DATASET EXCERPT:
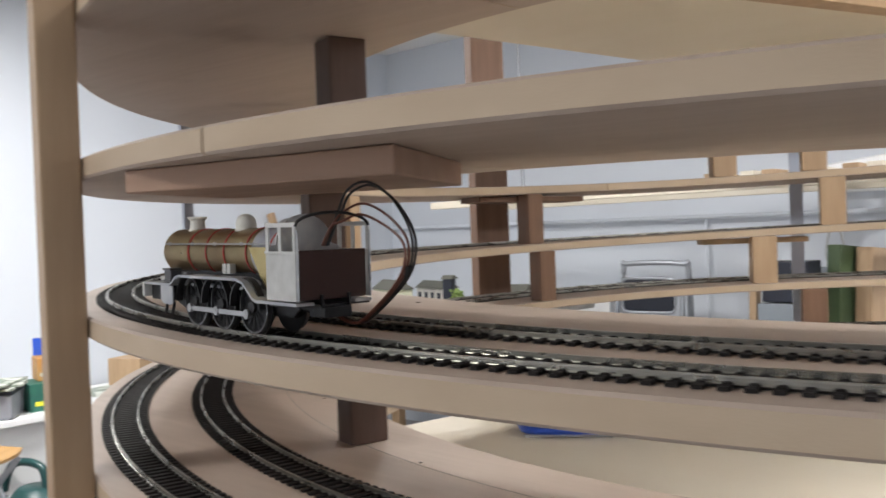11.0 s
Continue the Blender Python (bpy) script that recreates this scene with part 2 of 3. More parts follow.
# ---------- spacer posts between the decks ----------
def spacer(deg, radius, turn, material, along=0.036, across=0.030, label="", lean=0.0, z0=None, z1=None):
    """A block from the deck at this turn to the one above."""
    d = deg + 360 * turn
    base = spot(d, radius)
    h = P - TH
    lo = -0.0005 if z0 is None else z0 - base.z
    hi = h + 0.0005 if z1 is None else z1 - base.z
    bm = bmesh.new()
    box(bm, -along / 2, along / 2, -across / 2, across / 2, lo + 0.0006, hi - 0.0006, 0.0012)
    ob = finish("spacer_post", bm, material)
    ob.matrix_basis = Matrix.Translation(base) @ Matrix.Rotation(-radians(deg) + lean, 4, "Z")
    tagged(ob, label or "wooden spacer block between two plywood decks", "post", group="spacer posts of the spiral")


for deg, radius, turn, material in (
        (-130.2, 0.538, 1, PINE), (-156.9, 0.540, 0, BROWN), (-159.8, 0.540, -1, MIDBROWN), (-114.7, 0.540, -1, PINE),
        (157.8, 0.538, 0, PINE), (155.1, 0.538, 1, PINE), (154.6, 0.538, -2, MIDBROWN), 
        (140.8, 0.538, 1, PINE), (146.9, 0.538, -1, PINE), (60.5, 0.538, 0, PINE), (57.0, 0.538, -1, PINE)):
    spacer(deg, radius, turn, material)
spacer(-109.2, 0.542, 0, PINE, 0.031, 0.030)
spacer(106.0, 0.538, 0, MIDBROWN, 0.027, 0.028)
spacer(108.1, 0.538, -1, MIDBROWN, 0.027, 0.028)
for turn in (-2, -1, 0, 1):
    spacer(-25.05, 0.601, turn, BROWN, 0.029, 0.009, "dark brown wooden spacer block between two decks")
for deg, turn, along in ((16.3, -1, 0.019), (21.3, 0, 0.018), (17.5, 1, 0.022)):
    spacer(deg, 0.562, turn, BROWN, along, 0.024, "dark brown wooden spacer block with a grooved face")
spacer(-69.2, 0.572, -1, MIDBROWN, 0.03, 0.02)



# ---------- outer uprights of the spiral ----------
BASE_Z = -0.25


def upright(deg, radius, material, wide=0.065, thick=0.023, top=0.52, label="", turn=0.0):
    p = spot(deg, radius)
    bm = bmesh.new()
    box(bm, -wide / 2, wide / 2, -thick / 2, thick / 2, BASE_Z, top, 0.0015)
    for i in range(-2, 6):
        z = P * (deg / 360 + i) - TH / 2
        for s in (-1, 1):
            rod(bm, (s * wide * 0.22, thick / 2 - 0.001, z), (s * wide * 0.22, thick / 2 + 0.0006, z), 0.0022, 8)
    ob = finish("upright_post", bm, material)
    ob.matrix_basis = Matrix.Translation((p.x, p.y, 0)) @ Matrix.Rotation(-radians(deg) + turn, 4, "Z")
    tagged(ob, label or "tall wooden upright carrying the decks of the spiral", "post", group="uprights of the spiral")


upright(-69.6, RO + 0.0105, MIDBROWN, wide=0.030, thick=0.019)
upright(18.9, RO + 0.0105, PINE, wide=0.030, thick=0.020)
upright(-159.1, RO + 0.0125, BROWN, wide=0.069, label="tall dark brown wooden upright carrying the decks")
upright(173.7, RO + 0.0125, PINE, wide=0.071)
upright(110.7, RO + 0.0125, MIDBROWN, wide=0.062)


def metal_strip(deg):
    radius = RO + 0.004
    p = spot(deg, radius)
    root = new("metal_strip")
    root.matrix_basis = Matrix.Translation((p.x, p.y, 0)) @ Matrix.Rotation(-radians(deg), 4, "Z")
    tagged(root, "flat aluminium strip screwed to the deck edges", "metal strip", group="metal strips of the spiral")
    bm = bmesh.new()
    box(bm, -0.0108, 0.0108, -0.0032, -0.0002, BASE_Z, 0.5, 0.0006)
    part("strip", bm, ALU, root)
    for i in range(-2, 6):
        z = P * (deg / 360 + i) - TH / 2
        bm = bmesh.new()
        rod(bm, (0, -0.0038, z), (0, -0.0031, z), 0.0034, 20)
        rod(bm, (0, -0.0046, z), (0, -0.0037, z), 0.0024, 20, 0.0033)
        screw = part("screw", bm, BLACK, root, "black countersunk screw", smooth=True)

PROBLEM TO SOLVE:
Copy and report every line where the word "with" is present.

ANSWER IN FULL:
Continue the Blender Python (bpy) script that recreates this scene with part 2 of 3. More parts follow.
    spacer(deg, 0.562, turn, BROWN, along, 0.024, "dark brown wooden spacer block with a grooved face")